Remember what I said about people not communicating? Sometimes, it’s simply refusing to listen to someone else. And that’s exactly where Sasha is, especially when Enid is telling her about the fact that there are a lot more people than just her that want to see Negan removed from power. Sure, Sasha is putting together a plan to do it all on her own because she wants to protect Maggie, but Enid is speaking truths about those who want to see Negan fall. However, Sasha just doesn’t want to hear it, and is instead looking to do it all on her own. Good thing that the episode comes to a close before she can make things worse. Also, at least she isn’t Carol, who has decided she wants to be a complete isolationist.
Rosita’s got a gun. And, thanks to Eugene, Rosita’s got a bullet. For moments through the episode, it even looks like she might be stepping back on her plans to use her single bullet to try and take out Negan. That is, of course, until Negan removes one of the pieces from the board during the pool game. Welcome back to the land of not communicating, Rosita! Even worse, her single bullet doesn’t do anything further than damage Lucille. That’s right, folks, Negan survives through the improbable (but completely based on the comics) moment of the bullet intended for him striking his bat instead of him. This act leads directly to the death of Olivia, and the capture of Eugene. If only Rosita could have talked to someone, and realized that her plan was bad, even if she HAD managed to take out Negan with her single shot. This is what happens when you throw away your shot. Rosita could learn a lot from Hamilton.
Oh, Spencer. Spencer, Spencer, Spencer. I would say we hardly knew you, but that isn’t true. What we hardly knew was any level of effectiveness. Yes, you had a few moments throughout your time that may have saved people. But you’ve also spent an excessive amount of time being upset that Rick came and things went south. Little secret, Spence? If Rick and his group hadn’t shown up, Alexandria would’ve been overrun by walkers, except it would’ve happened without a group of people who knew what they were doing to defend. Now you’ve made it clear that you see your future by Negan’s side. You even go out of your way to butter him up, all to drop your big proposal that Negan take out Rick and install you as the leader of Alexandria, instead. This gives us, as an audience, a chance to see that Negan does have a certain twisted honor, but those living within the world should know fully well that Negan does not respect those who do not do for themselves. Maybe slicing Spencer in twain was a little excessive, but Negan DID have to find out if the man had any guts, and that was the quickest way to do so.

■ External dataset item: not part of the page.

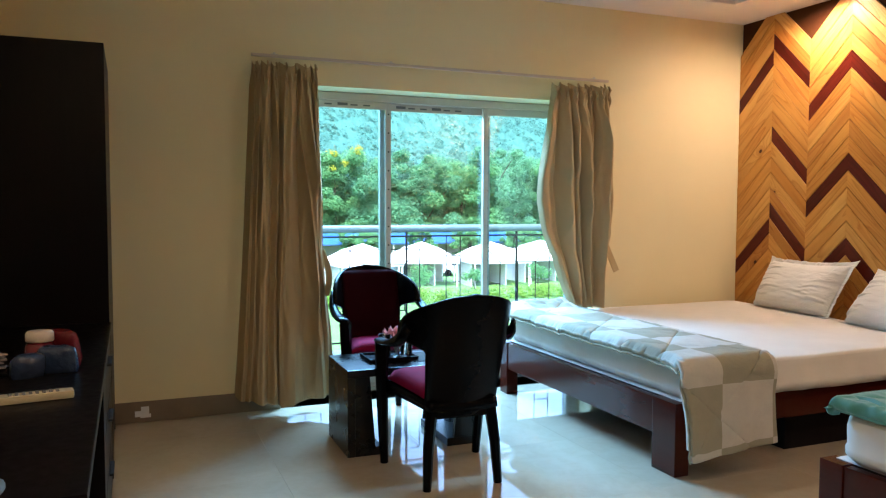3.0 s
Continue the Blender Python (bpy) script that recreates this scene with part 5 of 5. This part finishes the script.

That does it for the first half of The Walking Dead, season seven. We’re seeing what Negan’s world looks like, and it seems largely to revolve around breakdowns of communication. The second half of the season picks up right before Valentine’s Day, so maybe, with love in the air, we’ll see people actually willing to talk again. The final scene seems to indicate that is the case, but, well, this show has pulled the rug out from under us before.